Directions: What is needed is the run of lines from the one with "Continue the Blender" through the close of the data, set down exactly.

Information shown:
══════════════════════════════
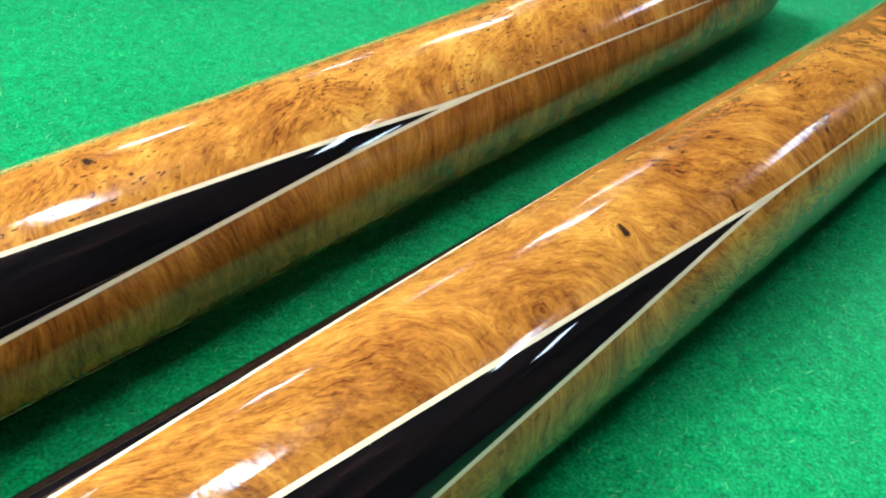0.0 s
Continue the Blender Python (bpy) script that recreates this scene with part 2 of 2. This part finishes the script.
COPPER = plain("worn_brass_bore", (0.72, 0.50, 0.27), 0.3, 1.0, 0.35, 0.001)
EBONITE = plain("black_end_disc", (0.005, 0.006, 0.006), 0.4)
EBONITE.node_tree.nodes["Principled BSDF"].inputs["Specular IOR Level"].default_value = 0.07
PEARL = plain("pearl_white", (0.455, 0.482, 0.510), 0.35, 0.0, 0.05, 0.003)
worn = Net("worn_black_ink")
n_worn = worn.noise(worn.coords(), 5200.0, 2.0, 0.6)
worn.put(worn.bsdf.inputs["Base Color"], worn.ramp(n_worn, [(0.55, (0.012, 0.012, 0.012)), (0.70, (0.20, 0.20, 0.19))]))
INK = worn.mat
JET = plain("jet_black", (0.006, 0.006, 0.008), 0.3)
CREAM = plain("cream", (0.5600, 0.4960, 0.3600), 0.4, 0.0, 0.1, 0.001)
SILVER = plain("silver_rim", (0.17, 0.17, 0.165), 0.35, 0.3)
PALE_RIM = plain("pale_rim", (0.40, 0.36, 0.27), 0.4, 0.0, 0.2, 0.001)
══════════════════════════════
Right answer:
Continue the Blender Python (bpy) script that recreates this scene with part 2 of 2. This part finishes the script.
COPPER = plain("worn_brass_bore", (0.72, 0.50, 0.27), 0.3, 1.0, 0.35, 0.001)
EBONITE = plain("black_end_disc", (0.005, 0.006, 0.006), 0.4)
EBONITE.node_tree.nodes["Principled BSDF"].inputs["Specular IOR Level"].default_value = 0.07
PEARL = plain("pearl_white", (0.455, 0.482, 0.510), 0.35, 0.0, 0.05, 0.003)
worn = Net("worn_black_ink")
n_worn = worn.noise(worn.coords(), 5200.0, 2.0, 0.6)
worn.put(worn.bsdf.inputs["Base Color"], worn.ramp(n_worn, [(0.55, (0.012, 0.012, 0.012)), (0.70, (0.20, 0.20, 0.19))]))
INK = worn.mat
JET = plain("jet_black", (0.006, 0.006, 0.008), 0.3)
CREAM = plain("cream", (0.5600, 0.4960, 0.3600), 0.4, 0.0, 0.1, 0.001)
SILVER = plain("silver_rim", (0.17, 0.17, 0.165), 0.35, 0.3)
PALE_RIM = plain("pale_rim", (0.40, 0.36, 0.27), 0.4, 0.0, 0.2, 0.001)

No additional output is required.